### [Dataset section]
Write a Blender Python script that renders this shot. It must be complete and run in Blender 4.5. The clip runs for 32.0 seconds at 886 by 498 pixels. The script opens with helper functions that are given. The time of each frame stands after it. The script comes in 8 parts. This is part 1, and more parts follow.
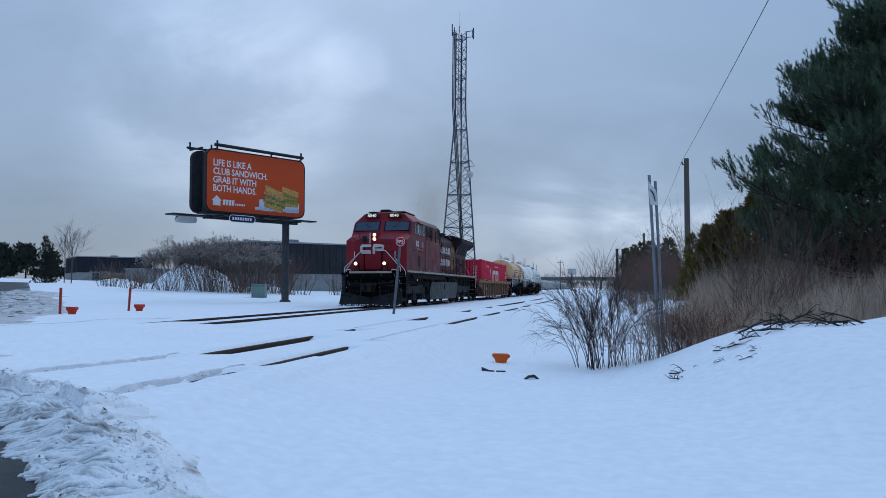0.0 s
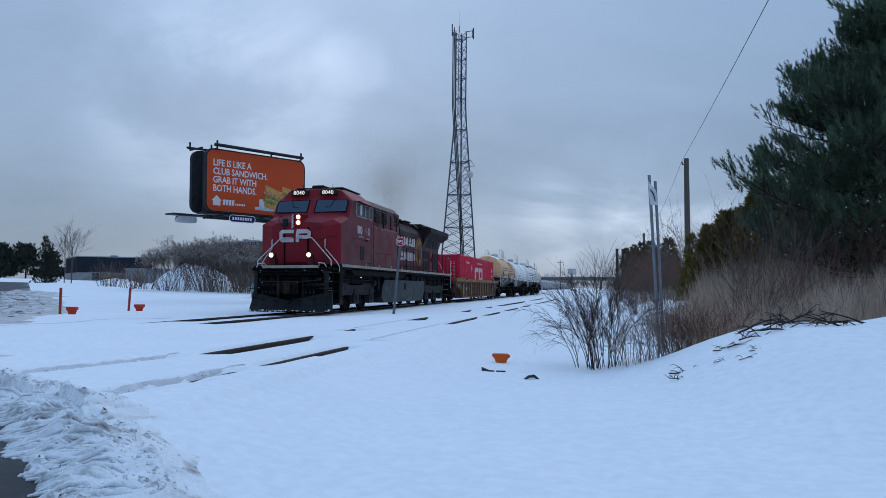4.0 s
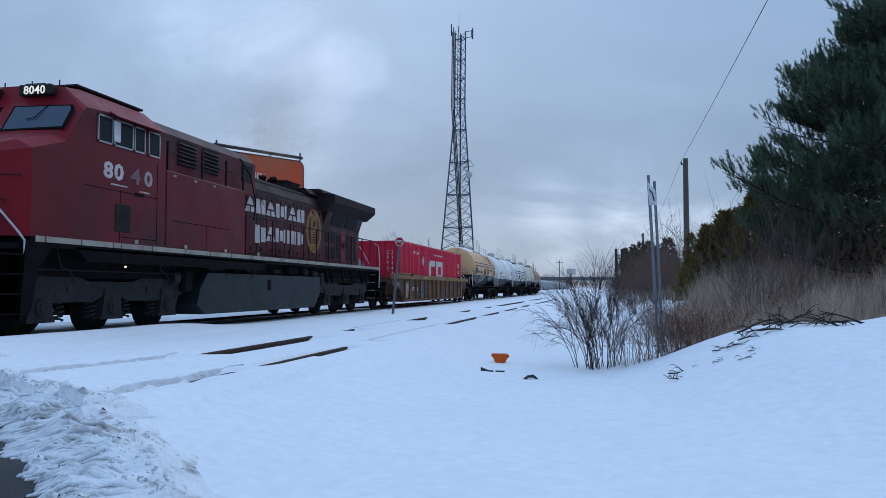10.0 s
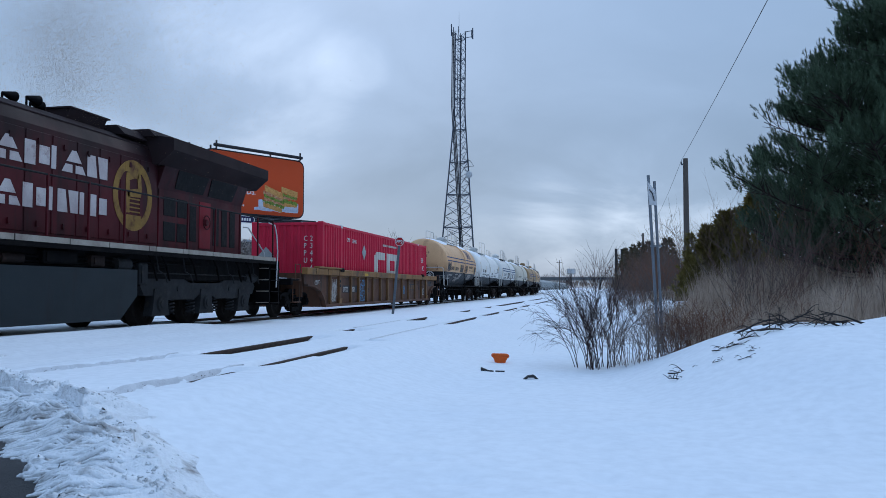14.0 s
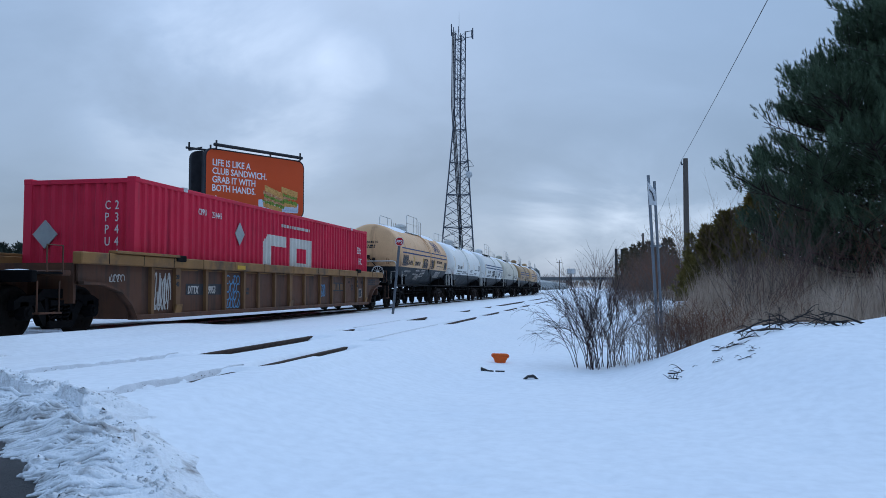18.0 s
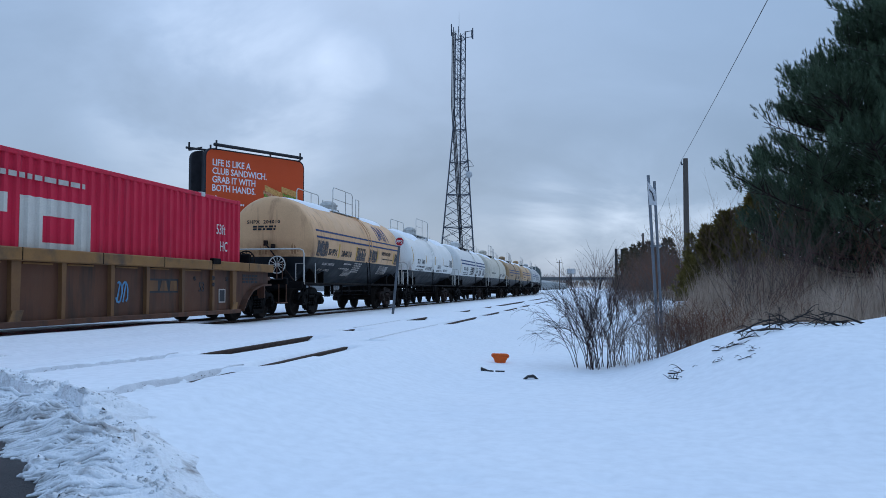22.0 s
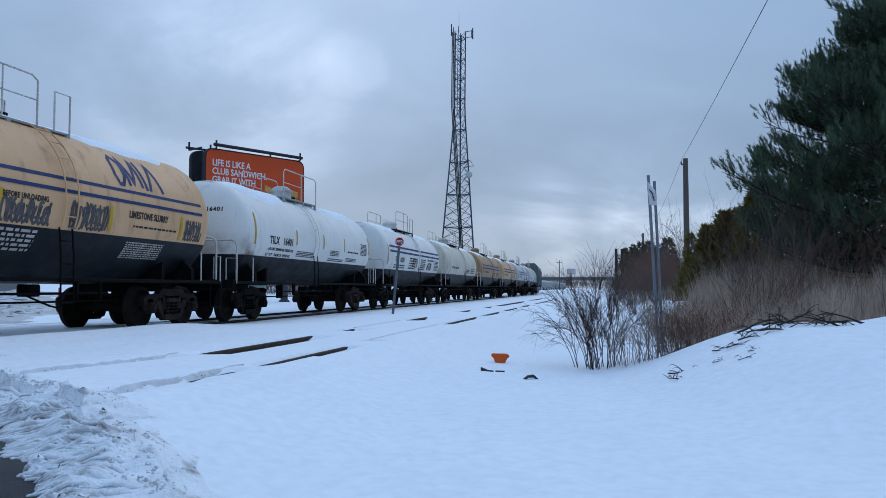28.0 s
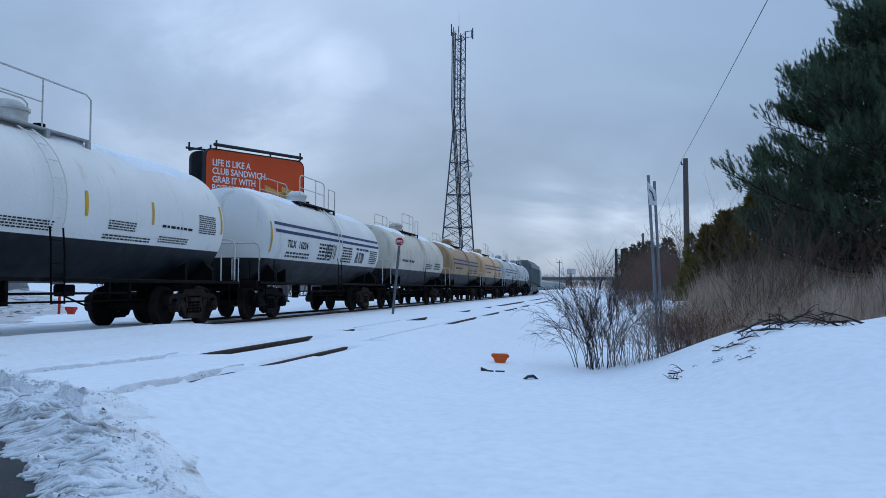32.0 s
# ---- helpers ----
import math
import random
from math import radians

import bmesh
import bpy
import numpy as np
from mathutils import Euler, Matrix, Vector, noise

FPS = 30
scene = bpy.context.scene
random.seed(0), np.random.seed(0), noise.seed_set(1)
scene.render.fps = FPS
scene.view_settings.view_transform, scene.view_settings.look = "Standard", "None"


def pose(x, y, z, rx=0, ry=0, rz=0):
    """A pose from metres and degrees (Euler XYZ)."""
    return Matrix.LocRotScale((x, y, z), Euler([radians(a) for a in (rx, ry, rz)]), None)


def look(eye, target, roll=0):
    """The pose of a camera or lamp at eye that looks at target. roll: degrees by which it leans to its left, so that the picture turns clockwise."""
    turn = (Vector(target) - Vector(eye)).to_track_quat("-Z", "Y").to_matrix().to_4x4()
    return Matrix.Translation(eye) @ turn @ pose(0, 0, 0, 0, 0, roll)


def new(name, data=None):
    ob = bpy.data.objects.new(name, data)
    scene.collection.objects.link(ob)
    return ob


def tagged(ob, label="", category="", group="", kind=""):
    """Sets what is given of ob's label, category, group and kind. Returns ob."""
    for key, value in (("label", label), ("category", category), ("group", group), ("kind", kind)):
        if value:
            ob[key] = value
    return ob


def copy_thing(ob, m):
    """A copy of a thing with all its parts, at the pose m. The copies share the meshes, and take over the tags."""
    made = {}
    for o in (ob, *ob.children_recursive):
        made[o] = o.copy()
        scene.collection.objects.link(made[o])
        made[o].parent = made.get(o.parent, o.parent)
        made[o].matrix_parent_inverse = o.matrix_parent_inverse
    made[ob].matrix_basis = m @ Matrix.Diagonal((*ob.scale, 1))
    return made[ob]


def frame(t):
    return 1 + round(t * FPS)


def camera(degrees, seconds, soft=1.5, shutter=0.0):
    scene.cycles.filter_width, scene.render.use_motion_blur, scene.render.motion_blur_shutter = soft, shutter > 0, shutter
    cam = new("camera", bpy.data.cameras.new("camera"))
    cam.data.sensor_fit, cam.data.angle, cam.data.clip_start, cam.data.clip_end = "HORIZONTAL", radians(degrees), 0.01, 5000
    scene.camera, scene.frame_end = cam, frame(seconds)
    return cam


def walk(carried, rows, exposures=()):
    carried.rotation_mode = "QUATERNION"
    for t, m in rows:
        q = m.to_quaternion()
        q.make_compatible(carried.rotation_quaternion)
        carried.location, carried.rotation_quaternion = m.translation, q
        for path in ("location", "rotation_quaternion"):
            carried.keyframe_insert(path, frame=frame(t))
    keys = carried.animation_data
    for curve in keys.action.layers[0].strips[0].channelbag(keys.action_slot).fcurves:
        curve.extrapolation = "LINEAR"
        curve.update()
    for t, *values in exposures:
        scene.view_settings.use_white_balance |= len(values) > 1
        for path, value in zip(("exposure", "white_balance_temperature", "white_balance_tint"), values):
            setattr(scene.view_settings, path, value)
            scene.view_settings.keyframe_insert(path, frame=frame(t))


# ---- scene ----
cam = camera(58.71, 32.0, soft=0.55)
EYE_HEIGHT = 0.873
PATH = [
    (0.0, pose(0, 0, EYE_HEIGHT, 92.863, 0, 11.50)),
    (7.0, pose(0, 0, EYE_HEIGHT, 92.863, 0, 11.50)),
    (8.0, pose(0, 0, EYE_HEIGHT, 92.863, 0, 11.44)),
    (32.0, pose(0, 0, EYE_HEIGHT, 92.863, 0, 11.44)),
]
EXPOSURES = [(0, 0.03), (6, 0.03), (9, 0.09), (12, 0.17), (17, 0.16), (24, 0.13), (32, 0.1)]
walk(cam, PATH, EXPOSURES)

# ---- sky and sun ----
world = bpy.data.worlds.new("winter_sky")
scene.world = world
world.use_nodes = True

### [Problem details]
Reproduce each line exactly as it appears, omitting the pictures.

### [Full answer]
Write a Blender Python script that renders this shot. It must be complete and run in Blender 4.5. The clip runs for 32.0 seconds at 886 by 498 pixels. The script opens with helper functions that are given. The time of each frame stands after it. The script comes in 8 parts. This is part 1, and more parts follow.
0.0 s
4.0 s
10.0 s
14.0 s
18.0 s
22.0 s
28.0 s
32.0 s
# ---- helpers ----
import math
import random
from math import radians

import bmesh
import bpy
import numpy as np
from mathutils import Euler, Matrix, Vector, noise

FPS = 30
scene = bpy.context.scene
random.seed(0), np.random.seed(0), noise.seed_set(1)
scene.render.fps = FPS
scene.view_settings.view_transform, scene.view_settings.look = "Standard", "None"


def pose(x, y, z, rx=0, ry=0, rz=0):
    """A pose from metres and degrees (Euler XYZ)."""
    return Matrix.LocRotScale((x, y, z), Euler([radians(a) for a in (rx, ry, rz)]), None)


def look(eye, target, roll=0):
    """The pose of a camera or lamp at eye that looks at target. roll: degrees by which it leans to its left, so that the picture turns clockwise."""
    turn = (Vector(target) - Vector(eye)).to_track_quat("-Z", "Y").to_matrix().to_4x4()
    return Matrix.Translation(eye) @ turn @ pose(0, 0, 0, 0, 0, roll)


def new(name, data=None):
    ob = bpy.data.objects.new(name, data)
    scene.collection.objects.link(ob)
    return ob


def tagged(ob, label="", category="", group="", kind=""):
    """Sets what is given of ob's label, category, group and kind. Returns ob."""
    for key, value in (("label", label), ("category", category), ("group", group), ("kind", kind)):
        if value:
            ob[key] = value
    return ob


def copy_thing(ob, m):
    """A copy of a thing with all its parts, at the pose m. The copies share the meshes, and take over the tags."""
    made = {}
    for o in (ob, *ob.children_recursive):
        made[o] = o.copy()
        scene.collection.objects.link(made[o])
        made[o].parent = made.get(o.parent, o.parent)
        made[o].matrix_parent_inverse = o.matrix_parent_inverse
    made[ob].matrix_basis = m @ Matrix.Diagonal((*ob.scale, 1))
    return made[ob]


def frame(t):
    return 1 + round(t * FPS)


def camera(degrees, seconds, soft=1.5, shutter=0.0):
    scene.cycles.filter_width, scene.render.use_motion_blur, scene.render.motion_blur_shutter = soft, shutter > 0, shutter
    cam = new("camera", bpy.data.cameras.new("camera"))
    cam.data.sensor_fit, cam.data.angle, cam.data.clip_start, cam.data.clip_end = "HORIZONTAL", radians(degrees), 0.01, 5000
    scene.camera, scene.frame_end = cam, frame(seconds)
    return cam


def walk(carried, rows, exposures=()):
    carried.rotation_mode = "QUATERNION"
    for t, m in rows:
        q = m.to_quaternion()
        q.make_compatible(carried.rotation_quaternion)
        carried.location, carried.rotation_quaternion = m.translation, q
        for path in ("location", "rotation_quaternion"):
            carried.keyframe_insert(path, frame=frame(t))
    keys = carried.animation_data
    for curve in keys.action.layers[0].strips[0].channelbag(keys.action_slot).fcurves:
        curve.extrapolation = "LINEAR"
        curve.update()
    for t, *values in exposures:
        scene.view_settings.use_white_balance |= len(values) > 1
        for path, value in zip(("exposure", "white_balance_temperature", "white_balance_tint"), values):
            setattr(scene.view_settings, path, value)
            scene.view_settings.keyframe_insert(path, frame=frame(t))


# ---- scene ----
cam = camera(58.71, 32.0, soft=0.55)
EYE_HEIGHT = 0.873
PATH = [
    (0.0, pose(0, 0, EYE_HEIGHT, 92.863, 0, 11.50)),
    (7.0, pose(0, 0, EYE_HEIGHT, 92.863, 0, 11.50)),
    (8.0, pose(0, 0, EYE_HEIGHT, 92.863, 0, 11.44)),
    (32.0, pose(0, 0, EYE_HEIGHT, 92.863, 0, 11.44)),
]
EXPOSURES = [(0, 0.03), (6, 0.03), (9, 0.09), (12, 0.17), (17, 0.16), (24, 0.13), (32, 0.1)]
walk(cam, PATH, EXPOSURES)

# ---- sky and sun ----
world = bpy.data.worlds.new("winter_sky")
scene.world = world
world.use_nodes = True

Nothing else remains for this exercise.